Originally Written for OneCityRoad, January 2017
Border towns generally have a well-earned reputation as being brash, unfriendly and often grubby places, with little to keep tourists there beyond a perfunctory border crossing. Nong Khai, on the Thailand-Laos border, is the textbook exception to that rule. The warm and open nature of the Isan people is primarily what drew us to the banks of the Mekong on a warm and lazy Saturday evening.
We’d heard numerous reports of the exceptional street side eating to be had here, even on Thai standards, but the milling, giggling families and endless intriguing trinket stalls momentarily distracted us from what we were really there for. Walking through the winding streets felt like a strange mix of Arabic Souk and London’s Camden market, with each stall offering something largely unique.
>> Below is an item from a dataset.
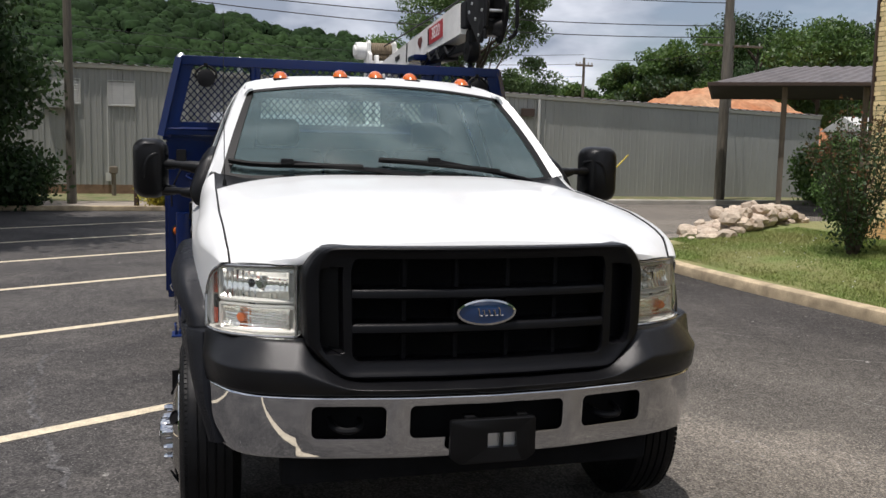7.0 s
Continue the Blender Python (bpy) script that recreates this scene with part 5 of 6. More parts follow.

Further along the river, the stalls started to change slowly from clothes and curios, to food vendors peddling their various specialities. It was the smells that wafted over the early evening breeze that led us first to a street side BBQ, offering everything from grilled whole chickens on lemongrass skewers, to pork belly and chilli kebabs. Keen for us to try her cooking, our beaming host handed us sample after sample, before sending us on our way laden with a selection of goodies for just 50 Thai Bhat (around £1.20). Ducking between stalls and heading for the river, we found an oasis of calm on the riverbank as groups of friends and couples gazed on at yet another wondrous Mekong sunset.
Our meaty goodie bag, still piping hot having left the charcoals just minutes earlier, delivered a wonderfully fragrant punch of chilli and lime over juicy hunks of meat. Taste buds alight, I left my partner to guard our spot and ventured back into the throng, only to emerge minutes later armed with Chicken Satay skewers (the length of the queue suggested this was a local favourite), and a selection of what can only be described as spherical pancakes with an odd, gooey filling. All delicious, if not to this day somewhat of a mystery.
Whiling away the evening on the river bank was almost cinematically perfect, with the soundtrack provided by a faint tannoy system playing a mixture of music and what we assumed to be news or information. The mood changed suddenly when a piece of music was announced slightly louder than the rest, and the whole scene immediately froze and everyone stood respectively still until the tune changed. We could only assume that this was to do with the recent passing of Thailand’s king, with signs of respect still peppering everyday life.
With the sun then well below the horizon, the festivities outlasted our stamina, and we exited stage left, allowing another gaggle of hungry customers to take our place.